- WORK REQUIRED -
Tally every line featuring "rows", then give that tally alone.

- GIVEN DATA -
______

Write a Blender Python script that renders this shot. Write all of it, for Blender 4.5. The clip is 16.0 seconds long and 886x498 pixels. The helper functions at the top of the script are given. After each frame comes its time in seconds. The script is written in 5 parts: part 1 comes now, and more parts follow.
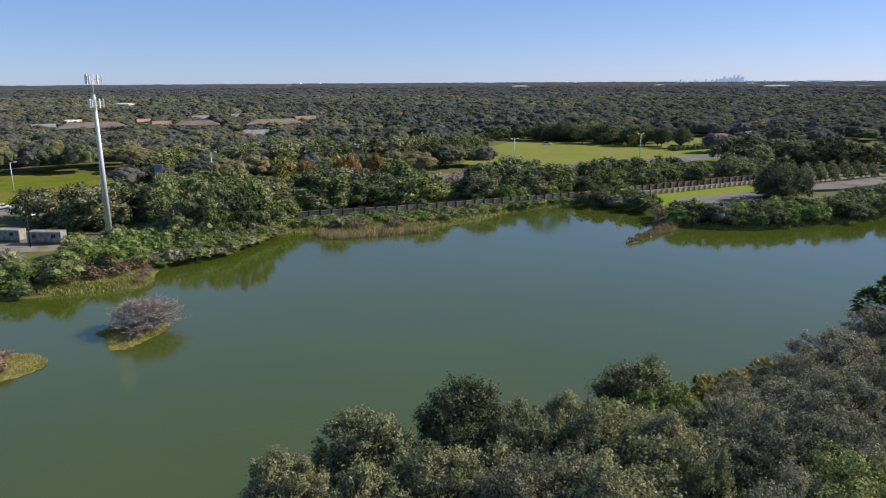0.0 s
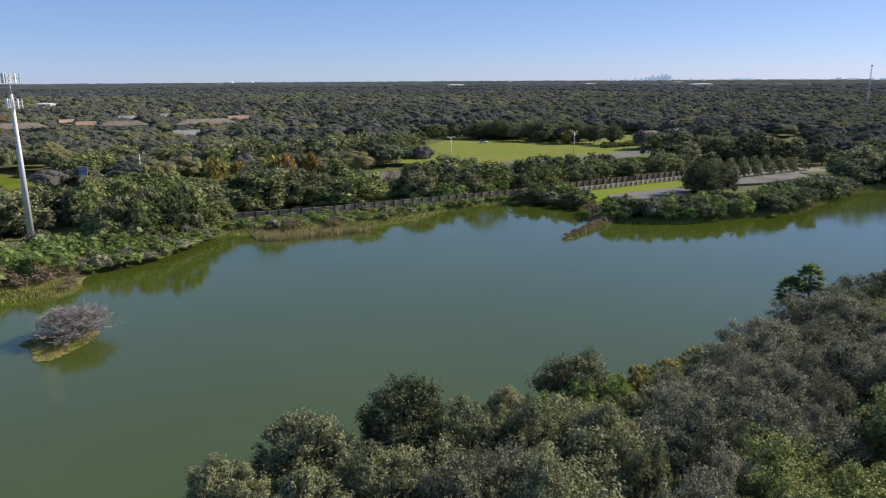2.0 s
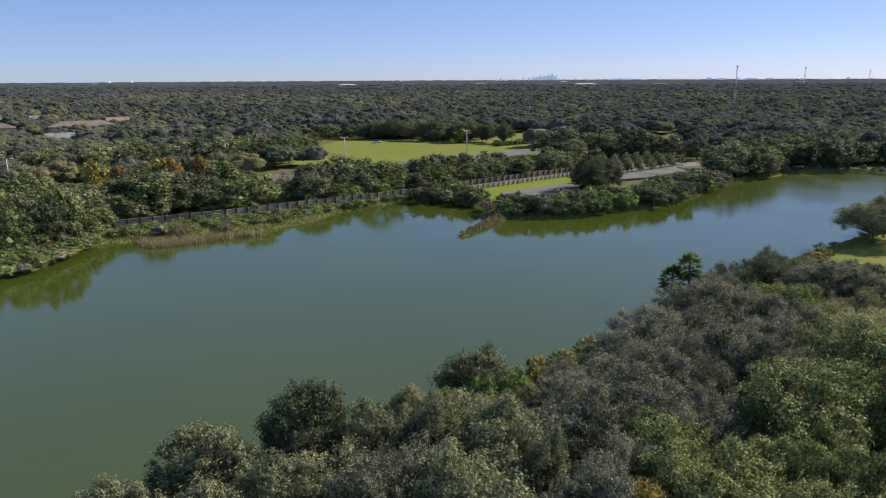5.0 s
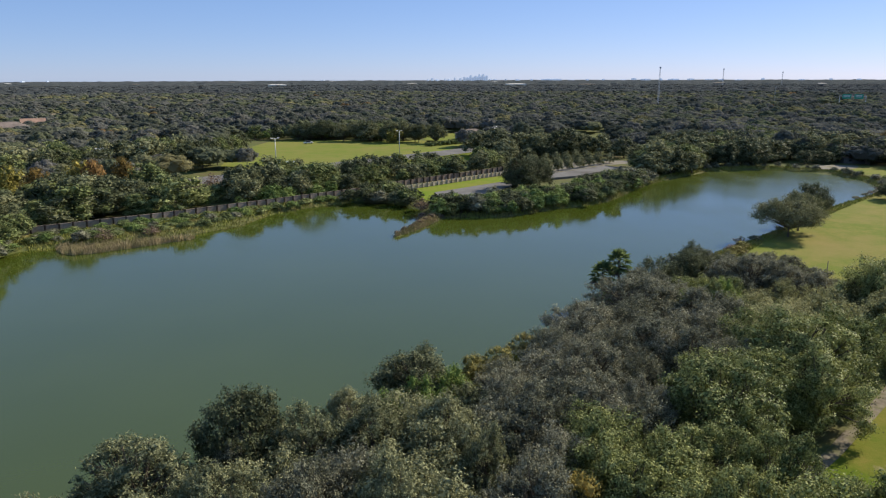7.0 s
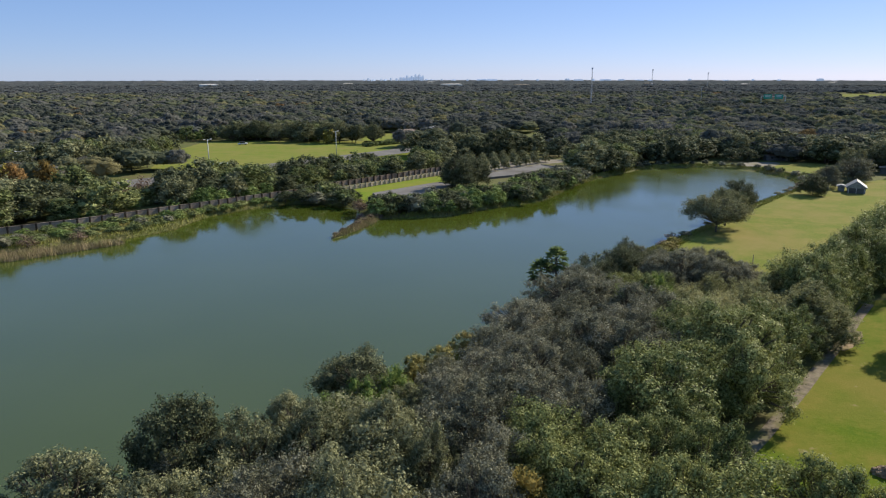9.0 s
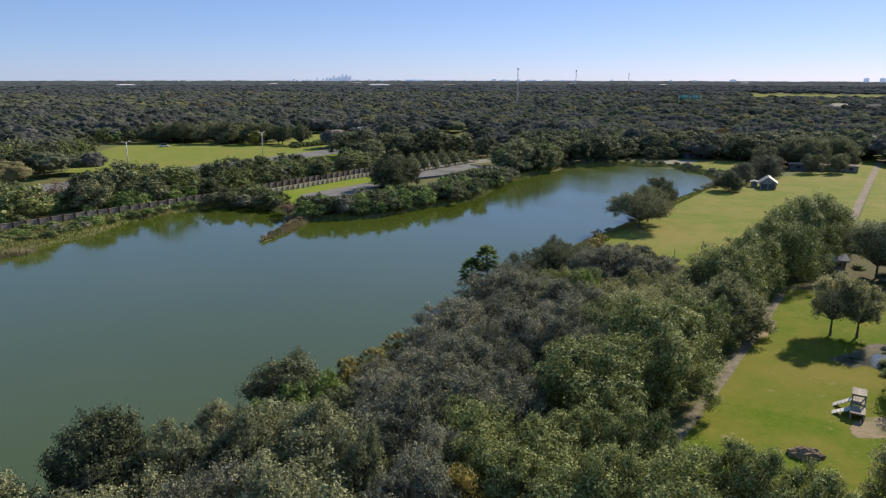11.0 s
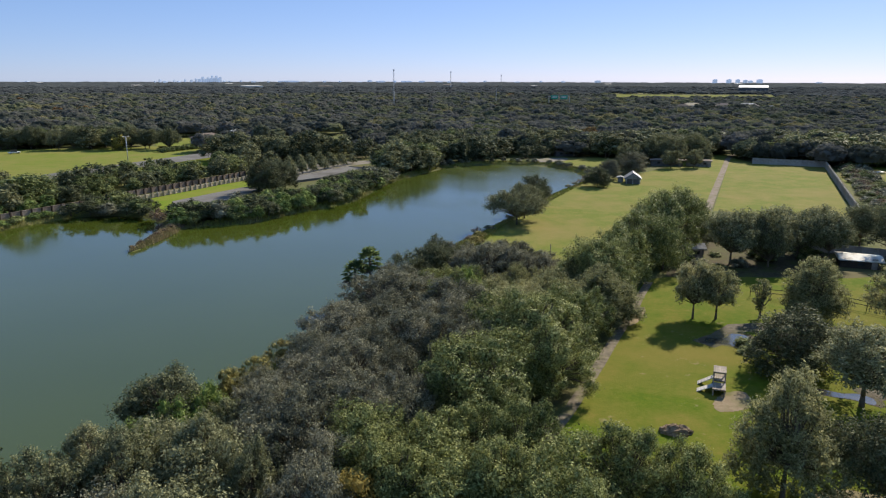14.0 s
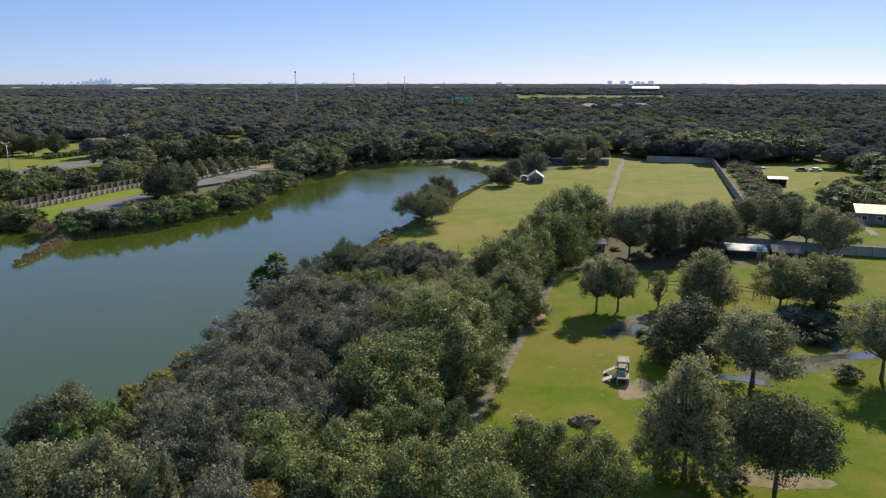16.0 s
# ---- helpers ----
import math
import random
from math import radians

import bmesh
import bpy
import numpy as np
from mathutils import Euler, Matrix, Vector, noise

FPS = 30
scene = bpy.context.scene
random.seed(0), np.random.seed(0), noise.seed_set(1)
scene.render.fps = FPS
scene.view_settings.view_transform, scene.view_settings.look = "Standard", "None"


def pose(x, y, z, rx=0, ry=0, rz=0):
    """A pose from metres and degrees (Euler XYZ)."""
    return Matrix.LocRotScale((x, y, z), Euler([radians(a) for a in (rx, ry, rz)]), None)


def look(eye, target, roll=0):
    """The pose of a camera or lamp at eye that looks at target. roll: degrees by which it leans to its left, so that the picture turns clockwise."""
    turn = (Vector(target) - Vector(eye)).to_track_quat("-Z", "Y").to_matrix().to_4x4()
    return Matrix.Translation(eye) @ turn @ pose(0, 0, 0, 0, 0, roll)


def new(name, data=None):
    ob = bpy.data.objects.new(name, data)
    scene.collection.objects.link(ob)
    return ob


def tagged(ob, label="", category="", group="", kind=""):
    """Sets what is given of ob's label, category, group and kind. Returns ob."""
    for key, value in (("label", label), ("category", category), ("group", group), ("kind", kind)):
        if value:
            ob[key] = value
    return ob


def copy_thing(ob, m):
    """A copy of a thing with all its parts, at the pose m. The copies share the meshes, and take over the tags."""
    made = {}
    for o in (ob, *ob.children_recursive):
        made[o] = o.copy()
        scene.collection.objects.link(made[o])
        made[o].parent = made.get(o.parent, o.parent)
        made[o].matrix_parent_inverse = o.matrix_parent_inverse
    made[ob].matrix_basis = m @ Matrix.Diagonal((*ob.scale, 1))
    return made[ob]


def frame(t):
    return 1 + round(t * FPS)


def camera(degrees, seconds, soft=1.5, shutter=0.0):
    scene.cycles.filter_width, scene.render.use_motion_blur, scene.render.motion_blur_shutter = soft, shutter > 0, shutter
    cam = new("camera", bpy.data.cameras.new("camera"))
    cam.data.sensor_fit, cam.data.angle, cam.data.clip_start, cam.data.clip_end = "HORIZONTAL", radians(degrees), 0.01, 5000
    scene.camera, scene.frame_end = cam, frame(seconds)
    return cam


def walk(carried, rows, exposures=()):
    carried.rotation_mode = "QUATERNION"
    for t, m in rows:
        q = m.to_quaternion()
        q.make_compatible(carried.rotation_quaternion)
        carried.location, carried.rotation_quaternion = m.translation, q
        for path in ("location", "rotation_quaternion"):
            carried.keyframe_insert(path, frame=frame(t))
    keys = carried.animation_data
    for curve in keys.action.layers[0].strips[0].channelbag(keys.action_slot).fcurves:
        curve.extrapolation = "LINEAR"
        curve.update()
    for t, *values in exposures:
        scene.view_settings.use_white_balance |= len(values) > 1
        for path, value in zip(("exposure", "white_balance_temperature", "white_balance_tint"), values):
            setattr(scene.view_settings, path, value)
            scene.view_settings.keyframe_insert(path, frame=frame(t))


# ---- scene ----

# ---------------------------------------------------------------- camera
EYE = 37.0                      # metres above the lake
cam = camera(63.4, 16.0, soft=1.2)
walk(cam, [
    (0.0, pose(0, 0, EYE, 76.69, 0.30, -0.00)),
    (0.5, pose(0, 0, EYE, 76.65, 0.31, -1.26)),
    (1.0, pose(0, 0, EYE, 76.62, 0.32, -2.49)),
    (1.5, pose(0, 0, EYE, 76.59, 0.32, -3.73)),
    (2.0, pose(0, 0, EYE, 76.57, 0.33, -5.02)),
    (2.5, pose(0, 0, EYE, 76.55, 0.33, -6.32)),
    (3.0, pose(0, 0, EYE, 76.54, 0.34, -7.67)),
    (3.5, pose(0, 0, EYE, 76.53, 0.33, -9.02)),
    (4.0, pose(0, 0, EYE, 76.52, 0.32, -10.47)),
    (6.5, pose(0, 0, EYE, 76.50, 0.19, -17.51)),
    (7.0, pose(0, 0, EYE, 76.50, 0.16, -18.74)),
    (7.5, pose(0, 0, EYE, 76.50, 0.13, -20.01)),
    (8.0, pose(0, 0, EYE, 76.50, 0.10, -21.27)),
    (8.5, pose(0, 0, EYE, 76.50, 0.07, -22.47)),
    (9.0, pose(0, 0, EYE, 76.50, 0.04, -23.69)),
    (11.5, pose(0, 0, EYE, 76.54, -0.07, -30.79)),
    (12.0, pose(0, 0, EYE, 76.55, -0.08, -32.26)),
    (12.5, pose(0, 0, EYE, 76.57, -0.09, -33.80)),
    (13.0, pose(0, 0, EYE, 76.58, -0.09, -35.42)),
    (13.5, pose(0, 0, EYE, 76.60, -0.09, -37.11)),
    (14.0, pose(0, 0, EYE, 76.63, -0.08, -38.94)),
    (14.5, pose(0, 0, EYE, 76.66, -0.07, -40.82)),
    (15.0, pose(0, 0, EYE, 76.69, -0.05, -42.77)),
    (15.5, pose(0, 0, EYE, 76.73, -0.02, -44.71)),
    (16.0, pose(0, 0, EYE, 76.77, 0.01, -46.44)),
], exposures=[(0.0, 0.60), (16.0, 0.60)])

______

- REPLY TO THE TASK -
2